[Begin Input for this task]

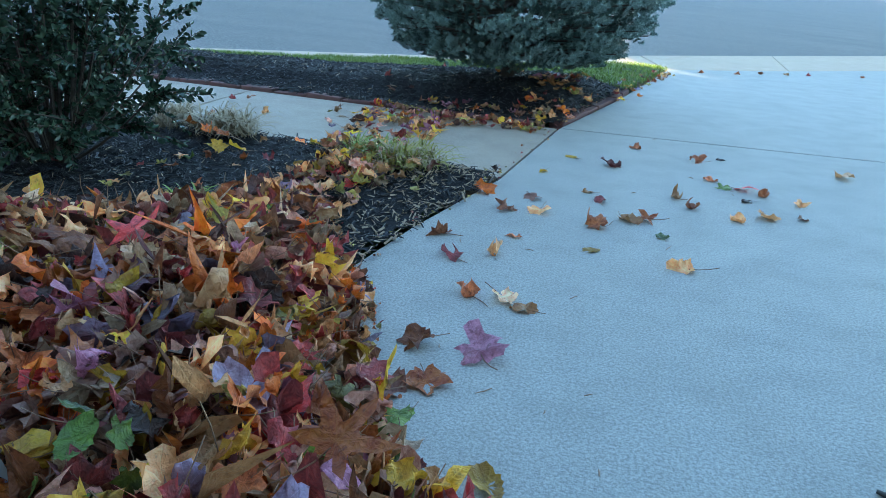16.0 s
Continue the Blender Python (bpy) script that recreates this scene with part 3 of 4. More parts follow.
def leaf_geo(kind, size, curl, rng):
    """A curled, crumpled leaf in its own frame: vertices, faces and the flat map for its veins."""
    o = KINDS[kind] * (1 + rng.normal(0, 0.07, KINDS[kind].shape))
    o = o * (1 + 0.12 * np.sin(rng.integers(1, 4) * np.arange(len(o)) / len(o) * 6.283 + rng.uniform(0, 6.28)))[:, None]
    n = len(o)
    flat = np.concatenate([[(0, 0)], o * 0.3, o * 0.56, o * 0.8, o])
    x, y = flat[:, 0] * rng.uniform(0.72, 1.0), flat[:, 1]
    r2 = x * x + y * y
    z = (0.10 + 0.25 * rng.random()) * curl * np.abs(x)
    for _ in range(3):
        a, f, ph = rng.uniform(0, 3.14), rng.uniform(3.5, 9.0), rng.uniform(0, 6.28)
        z = z + 0.26 * curl / f * np.sin(f * (x * np.cos(a) + y * np.sin(a)) + ph)
    z = z + 0.20 * curl * r2 * np.sin(rng.integers(3, 7) * np.arctan2(x, y) + rng.uniform(0, 6.28))
    z = z + rng.choice([1, 1, -1]) * rng.uniform(0.05, 0.30) * curl * r2 ** 1.4
    z = z + rng.normal(0, 0.012, len(z)) * (0.5 + curl)
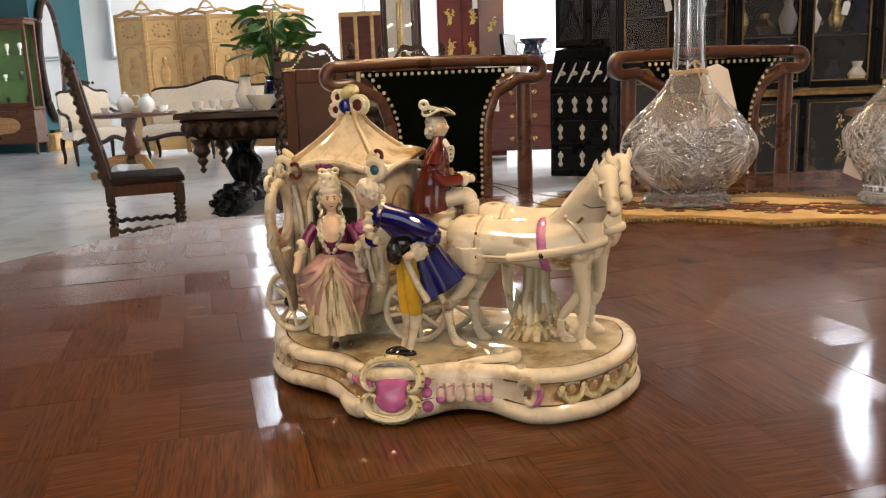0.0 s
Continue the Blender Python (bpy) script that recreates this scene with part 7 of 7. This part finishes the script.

[End Input for this task]

▸ Set exercise: Skip the images and write out the rest of the listing exactly.

▸ Output for this exercise:
16.0 s
Continue the Blender Python (bpy) script that recreates this scene with part 3 of 4. More parts follow.
def leaf_geo(kind, size, curl, rng):
    """A curled, crumpled leaf in its own frame: vertices, faces and the flat map for its veins."""
    o = KINDS[kind] * (1 + rng.normal(0, 0.07, KINDS[kind].shape))
    o = o * (1 + 0.12 * np.sin(rng.integers(1, 4) * np.arange(len(o)) / len(o) * 6.283 + rng.uniform(0, 6.28)))[:, None]
    n = len(o)
    flat = np.concatenate([[(0, 0)], o * 0.3, o * 0.56, o * 0.8, o])
    x, y = flat[:, 0] * rng.uniform(0.72, 1.0), flat[:, 1]
    r2 = x * x + y * y
    z = (0.10 + 0.25 * rng.random()) * curl * np.abs(x)
    for _ in range(3):
        a, f, ph = rng.uniform(0, 3.14), rng.uniform(3.5, 9.0), rng.uniform(0, 6.28)
        z = z + 0.26 * curl / f * np.sin(f * (x * np.cos(a) + y * np.sin(a)) + ph)
    z = z + 0.20 * curl * r2 * np.sin(rng.integers(3, 7) * np.arctan2(x, y) + rng.uniform(0, 6.28))
    z = z + rng.choice([1, 1, -1]) * rng.uniform(0.05, 0.30) * curl * r2 ** 1.4
    z = z + rng.normal(0, 0.012, len(z)) * (0.5 + curl)
0.0 s
Continue the Blender Python (bpy) script that recreates this scene with part 7 of 7. This part finishes the script.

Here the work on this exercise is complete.